The other two plants in Burullus and New Capital will be identically designed. When completed, each of the plants is set to become the biggest gas-fired combined-cycle power station in the world, Siemens said.
Altogether, the three power plants will have a combined capacity of 14.4 GW. They will be powered by 24 Siemens H-Class gas turbines, selected for their high output and efficiency. The scope of supply also comprises twelve steam turbines, 36 generators, 24 heat recovery steam generators and three 500 kV gas-insulated switchgear systems.
The dimensions of the megaproject are enormous: more than 22 000 workers are engaged at the construction sites during implementation. Over 1.6 million tons of material have been imported. The megaproject is expected to bring power to 45 million people and enable Egypt to achieve US$ 1.3 billion in fuel savings on an annual basis.
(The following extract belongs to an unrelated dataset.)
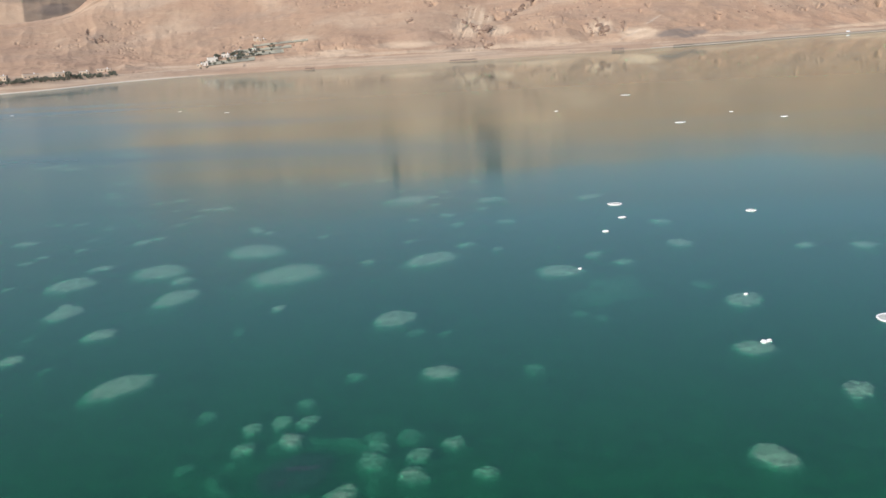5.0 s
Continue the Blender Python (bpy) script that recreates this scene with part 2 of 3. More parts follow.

As of January 2018, 22 out of the 24 Siemens gas turbines are in reliability run or already successfully completed. With a power output of 400 MW and a combined cycle efficiency of about 61%, the SGT5-8000H is among the most efficient and powerful gas turbines in commercial operation, with low operating and lifecycle costs.
With a focus on building local talent and capacity, Siemens is also training 600 Egyptian engineers and technicians, who will contribute to Egypt’s future of energy.